Whitby Town Council has withdrawn its support for a £105,000 scheme that proposes to build a footpath through Larpool Woods.
Councillors voted almost unanimously to pass a motion proproposed by Cllr Ian Havelock opposing the Gateway Whitby project on the grounds that it is not of great benefit to local residents.
The motion, which stated that the construction of the footpath would threaten wildlife in the area and would use up money that could be spent elsewhere to directly benefit Whitby people, was passed by a majority of 13 votes to one.
The project proposes to build a footpath through Larpool Woods on the east side of the River Esk to connect with the viaduct and the Cinder Track.
Gateway Whitby’s Sandra Smith said that the footpath would be “low key” and would benefit both the natural habitat and local people.
Addressing Tuesday’s town council meeting during the public participation session, she added that “probably no trees will be lost” if the path were to be built and stated that easier access to Larpool Woods would help address the problem of Whitby having “less open green space per head than most places in the borough.”
A number of local residents opposing the plans were also in attendance.
Bidi Iredale said that as Larpool Woods are one of Whitby’s only ancient, natural woodlands it is important that they are preserved in their current state.
“The woods are a natural, unmanaged habitat supporting a great variety of wildlife and plants including deer, badger, fox, bats and many birds, all of which will not settle if their environment is disturbed,” she added.
“At present the woods are an unspoilt, untampered with place, important not only to wildlife but also to locals and the occasional visitor who benefit physically, mentally and emotionally from the woods.
“It is a peaceful haven, a gem to discover, a place to escape for some peace away from the crowds of Whitby.”
Cllr Niall Carson told his fellow concillors that Gateway Whitby’s plans propose the re-opening of an “old existing footpath”, not the construction of a new one.
He added that building the path would provide an “ideal opportunity” to create a safe off-road alternative for pedestrians in Whitby and spoke of his concerns that dog walkers in the area are at great risk from traffic.

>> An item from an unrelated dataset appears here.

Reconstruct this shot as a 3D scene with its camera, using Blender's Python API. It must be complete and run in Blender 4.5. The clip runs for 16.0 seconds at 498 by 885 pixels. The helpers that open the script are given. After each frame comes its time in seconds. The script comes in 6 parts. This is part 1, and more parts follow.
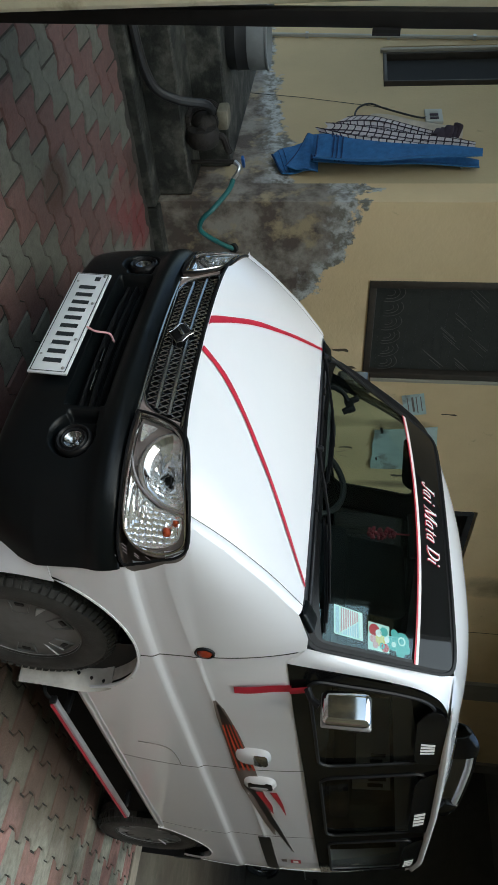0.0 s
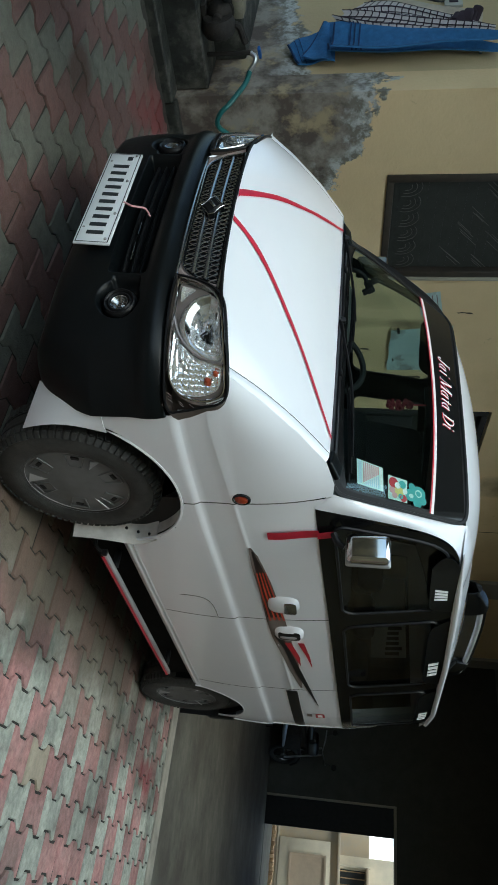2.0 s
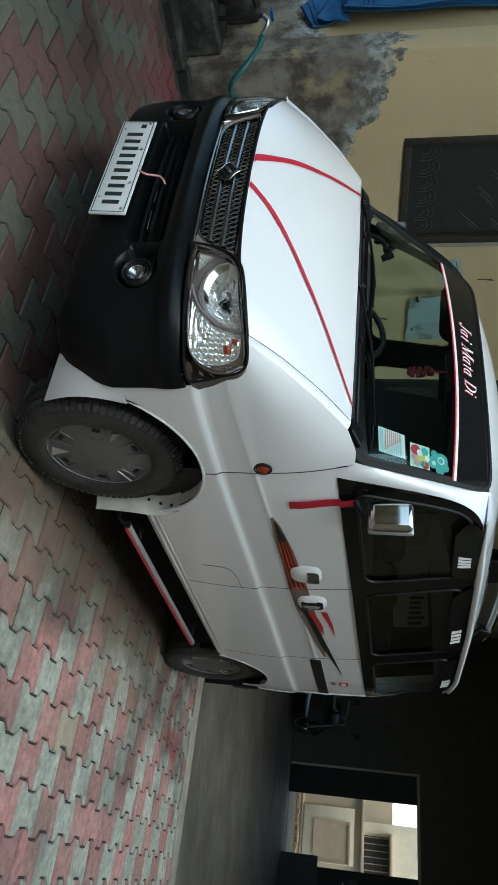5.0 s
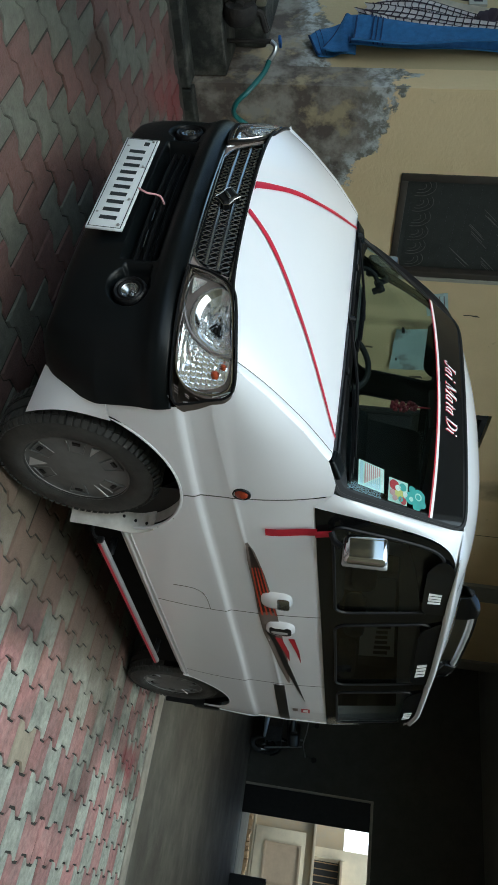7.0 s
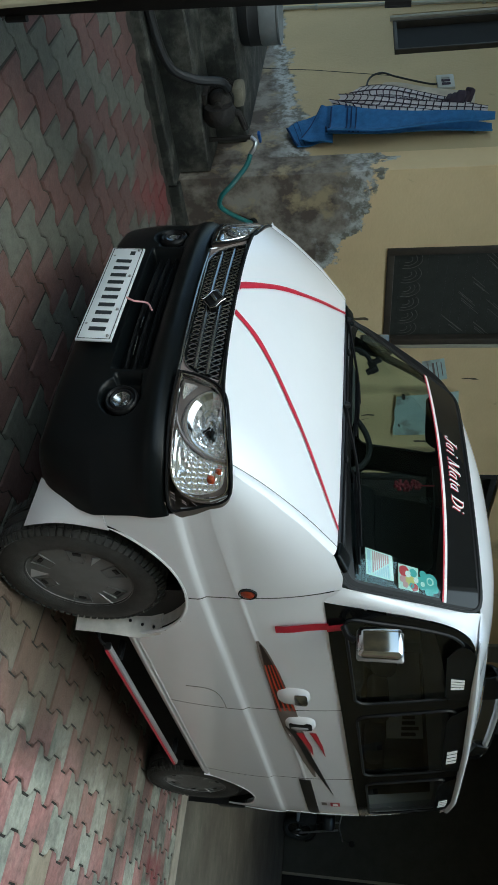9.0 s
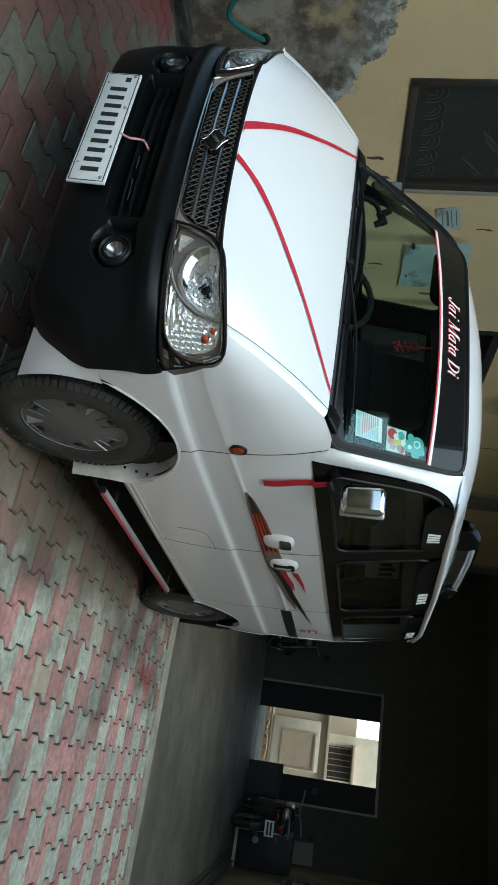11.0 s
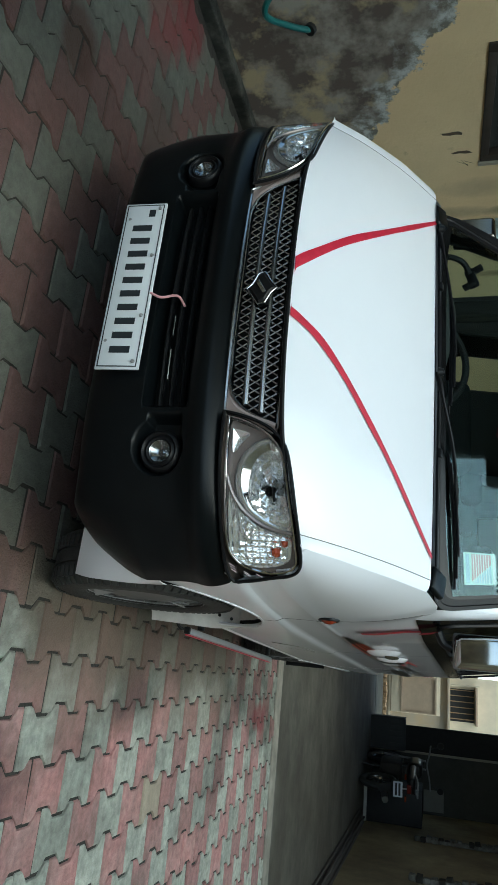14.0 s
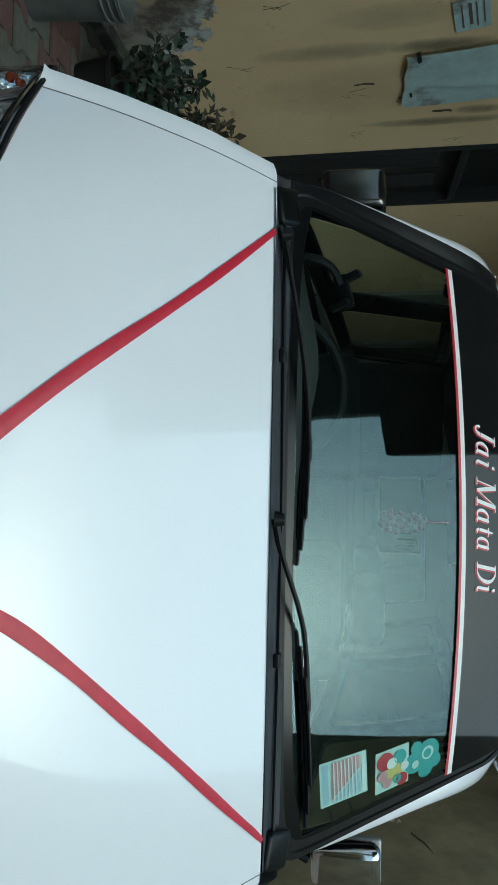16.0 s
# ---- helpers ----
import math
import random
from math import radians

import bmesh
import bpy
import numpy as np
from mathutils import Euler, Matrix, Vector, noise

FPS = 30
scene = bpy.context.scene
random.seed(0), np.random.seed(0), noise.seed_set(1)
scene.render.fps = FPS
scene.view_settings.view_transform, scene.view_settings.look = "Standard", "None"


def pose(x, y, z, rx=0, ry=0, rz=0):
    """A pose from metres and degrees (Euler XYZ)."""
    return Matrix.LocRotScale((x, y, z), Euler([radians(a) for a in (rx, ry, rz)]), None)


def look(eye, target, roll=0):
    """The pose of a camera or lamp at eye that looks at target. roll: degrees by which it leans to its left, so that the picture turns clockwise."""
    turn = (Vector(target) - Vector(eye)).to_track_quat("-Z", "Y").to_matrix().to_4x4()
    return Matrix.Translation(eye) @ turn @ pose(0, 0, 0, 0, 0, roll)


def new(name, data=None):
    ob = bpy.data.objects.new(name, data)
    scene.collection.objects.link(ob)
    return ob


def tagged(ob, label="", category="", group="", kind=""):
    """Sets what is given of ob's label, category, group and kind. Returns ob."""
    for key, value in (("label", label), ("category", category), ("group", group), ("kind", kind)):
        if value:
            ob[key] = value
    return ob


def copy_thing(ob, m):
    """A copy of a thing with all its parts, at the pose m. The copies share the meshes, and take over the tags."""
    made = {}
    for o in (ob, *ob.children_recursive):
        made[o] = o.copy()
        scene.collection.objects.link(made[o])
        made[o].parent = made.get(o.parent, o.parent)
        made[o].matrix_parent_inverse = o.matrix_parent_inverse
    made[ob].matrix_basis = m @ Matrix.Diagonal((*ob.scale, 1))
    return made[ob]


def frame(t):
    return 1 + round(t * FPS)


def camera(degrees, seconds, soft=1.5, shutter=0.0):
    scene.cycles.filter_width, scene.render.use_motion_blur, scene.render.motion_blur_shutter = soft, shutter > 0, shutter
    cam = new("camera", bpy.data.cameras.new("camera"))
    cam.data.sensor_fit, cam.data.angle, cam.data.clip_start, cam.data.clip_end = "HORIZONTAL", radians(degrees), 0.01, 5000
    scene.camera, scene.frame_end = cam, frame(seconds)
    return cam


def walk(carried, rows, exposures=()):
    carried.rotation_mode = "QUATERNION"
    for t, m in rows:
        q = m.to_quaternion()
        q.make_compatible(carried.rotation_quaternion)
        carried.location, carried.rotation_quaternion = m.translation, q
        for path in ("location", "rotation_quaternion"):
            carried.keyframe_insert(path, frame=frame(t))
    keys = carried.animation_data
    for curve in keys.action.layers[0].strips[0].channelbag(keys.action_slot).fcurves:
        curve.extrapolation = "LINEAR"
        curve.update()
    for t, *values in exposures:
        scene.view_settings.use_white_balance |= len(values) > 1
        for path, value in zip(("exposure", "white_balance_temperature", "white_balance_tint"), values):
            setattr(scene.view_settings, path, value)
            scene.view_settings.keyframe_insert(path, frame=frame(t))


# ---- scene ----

Cllr Carson’s views were countered by Cllr Havelock who described the project as a “vehicle for getting hold of grant money”.
He added: “Wild places should be left intact. This money could be spent on much more worthwhile projects.”
Cllr John Freeman proposed that a footpath be built elsewhere.
“It is possible to construct a footpath without going into the woods,” he said.
Adding that he felt that the project “needs more thought”, Cllr Freeman went on to say that he felt the amount of money required to build the footpath seemed “phenomenally high”.
It was revealed by Cllr Amanda Smith that Action Eastside had shelved plans to support the footpath project for the time being and will not be considering the proposal until September.
Cllr Mrs Smith was speaking on behalf of Cllr Steve Smith, chairman of Action Eastside, who was not present at the meeting.